Sàfia, une femme sahraouie résidant en Espagne, bloquée en Algérie depuis 19 mois

Camp de réfugiés de Boudjdour à Tindouf, dans le sud de l'Algérie - REUTERS/ ZOHRA BENSEMRA
La jeune femme, accueillie depuis son enfance par une famille à Séville, est retenue en Algérie après s'être retrouvée sans papiers et sans autorisation du Front Polisario
  1. Du refuge en Espagne à l'enfermement en Algérie
  2. Interventions diplomatiques sans résultat
  3. Aucune solution en vue

Sàfia est une femme sahraouie de 28 ans résidant en Espagne depuis son enfance, retenue en Algérie depuis février 2024. Sa situation a suscité l'inquiétude des organisations de défense des droits humains, mais aucune résolution n'a été trouvée pour l'instant. 

Du refuge en Espagne à l'enfermement en Algérie

Née en 1997 dans les camps de réfugiés de Tindouf, en Algérie, Sàfia est arrivée en Espagne à l'âge de huit ans dans le cadre d'un programme d'accueil. Elle a été élevée par une famille à Dos Hermanas (Séville), où elle a étudié, travaillé et obtenu la résidence légale en Espagne, mais pas la nationalité espagnole, seulement le statut d'apatride reconnu par l'État espagnol. 

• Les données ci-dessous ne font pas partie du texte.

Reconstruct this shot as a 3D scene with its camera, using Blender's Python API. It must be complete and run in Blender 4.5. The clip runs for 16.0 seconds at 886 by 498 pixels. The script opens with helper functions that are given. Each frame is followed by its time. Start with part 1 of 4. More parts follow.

Tout était normal dans sa vie jusqu'en février 2024, lorsque Sàfia s'est rendue en Algérie pour des raisons familiales. Une fois dans ce pays d'Afrique du Nord, selon des témoignages recueillis par des médias tels que Tribuna Digital7, sa mère lui a retiré ses papiers et l'a empêchée de revenir. Depuis lors, elle est restée à Alger, sans possibilité de quitter le pays par les voies officielles. 

Selon des sources proches du dossier, le retour de Sàfia a été bloqué en raison du refus du Front Polisario, qui a une influence dans les camps de Tindouf, de délivrer un « ordre de mission », un document requis par les autorités algériennes pour autoriser l'embarquement sur des vols internationaux. 

Brahim Ghali, chef du Front Polisario - AP/FATEH GUIDOUM

Interventions diplomatiques sans résultat

À la recherche d'une solution possible, le consulat général d'Espagne en Algérie a délivré deux sauf-conduits, le premier en mai 2024 et le second en février 2025. Cependant, ces deux documents n'ont pas suffi à permettre le départ de Sàfia, car, selon la législation locale établie par le Polisario, l'autorisation de cette organisation est nécessaire pour les déplacements des personnes provenant des camps de Tindouf. 

En soutien au consulat, le ministère des Affaires étrangères, de l'Union européenne et de la Coopération a confirmé qu'il était au courant de l'affaire. Toutefois, aucun communiqué public n'a été publié et aucune information officielle n'a été communiquée concernant l'avancement du rapatriement. 

Au niveau parlementaire, la députée Tesh Sidi, du parti politique Sumar, a soulevé cette question lors d'une session du Congrès, demandant des mesures urgentes pour garantir le retour de Sàfia en Espagne et soulignant d'éventuelles violations des droits fondamentaux. Toutefois, à ce jour, aucune réponse n'a été donnée par le gouvernement central. 

D'autre part, l'affaire a attiré l'attention de groupes de citoyens et de la famille d'accueil de Sàfia en Espagne, qui ont adressé plusieurs demandes officielles au gouvernement par le biais de lettres officielles, lesquelles sont restées sans réponse de la part des institutions. 

Aucune solution en vue

Cependant, la situation de Sàfia n'est pas unique. Auparavant, des cas comme ceux de Maloma Morales, Koria Badbad, Nadjiba Mohamed et Darya Embarek sont quelques exemples de femmes sahraouies retenues en Algérie contre leur gré. Dans tous ces cas, leur départ a été retardé pendant des mois, voire des années. 

D'un point de vue juridique, la réglementation espagnole établit que les personnes apatrides résidant légalement dans le pays ont droit à la protection consulaire en situation d'urgence. Cependant, le fait de ne pas posséder la nationalité espagnole limite certains mécanismes d'action, en particulier dans les contextes où les autorités locales ne reconnaissent pas la valeur juridique des documents délivrés par le pays de résidence. 

Pour l'instant, Sàfia est toujours à Alger, sans passeport ni NIE, sans possibilité de voyager et sans date prévue pour son retour. La seule voie actuellement ouverte serait la délivrance d'une autorisation par le Front Polisario ou une intervention diplomatique pour débloquer sa situation.